Kuratieren heißt: sich kümmern
- Natalie Peters
- 4. Juli
- 3 Min. Lesezeit
Aktualisiert: 7. Juli
Kuratorentreffen der Freien Musikszene,
Eine Initiative von Bruit und Carovana091
Was passiert, wenn neun Kurator:innen aus der freien Musikszene an einem Tisch sitzen? Wenn Gespräche entstehen – über Kunst, Arbeit, Politik. Über das Kleine, das manchmal größer ist als das Große?
Man trifft Menschen, die wissen, dass Nähe, Herzlichkeit und Intimität einem Event mehr Zündstoff und Kraft geben können als explodierende Zuschauerzahlen. Vor allem, wenn das Ganze mit Kontinuität einhergeht – und mit einer inneren Haltung, die sich nicht an Zahlen, sondern am künstlerischen und menschlichen Reichtum der Szene orientiert. Und an den Besonderheiten der verschiedenen Territorien in der Schweiz.

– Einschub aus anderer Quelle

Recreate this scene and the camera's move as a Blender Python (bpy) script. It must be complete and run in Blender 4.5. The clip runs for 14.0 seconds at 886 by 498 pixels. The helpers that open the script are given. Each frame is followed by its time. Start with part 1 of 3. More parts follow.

Ein Austausch über Sorgfalt. Haltung. Und die leise Radikalität von Konzerten im Miniaturformat. Ein Treffen, das inspiriert, durchwirbelt – und aus dem neue Ideen wachsen.
Das Wort kuratieren kommt vom lateinischen curare. Es bedeutet: sich kümmern, etwas pflegen. Aber auch: behandeln. Heilen.
Ich kuratiere in Locarno. Jonas Kocher in Biel. Manchmal telefonieren wir. Dann sagen wir Dinge wie: „Ich stelle gerade einen Antrag für …“ „Es ist mir wichtig, dass …“ „Wir haben hier eine spannende Geschichte am Laufen …“ oder auch: „Das klappt nicht.“ „ Gerade ein bisschen viel.“
Oder
„War super.“
Wir reden über unsere Arbeit. Manchmal einfach nur so. Und danach fällt das Antragschreiben irgendwie leichter. Manchmal schreibe ich gleich noch ein neues Konzept. Neue Ideen sind gekommen. Deshalb telefoniere ich gerne mit Jonas.
Neulich sagte er: „Lass uns doch auch mal mit anderen Kurator:innen sprechen.“
Und deshalb sitzen wir jetzt, an einem Montagmittag, zu neunt an einem Tisch in Biel. Es ist warm. Sehr warm. Wir trinken Kaffee.
Kurator:innen in der freien Szene sind in der Regel Musiker:innen.
Und weil sie als Kurator:innen nicht mehr verdienen als als Musiker:innen,
arbeiten sie meist auch noch einen Brotjob.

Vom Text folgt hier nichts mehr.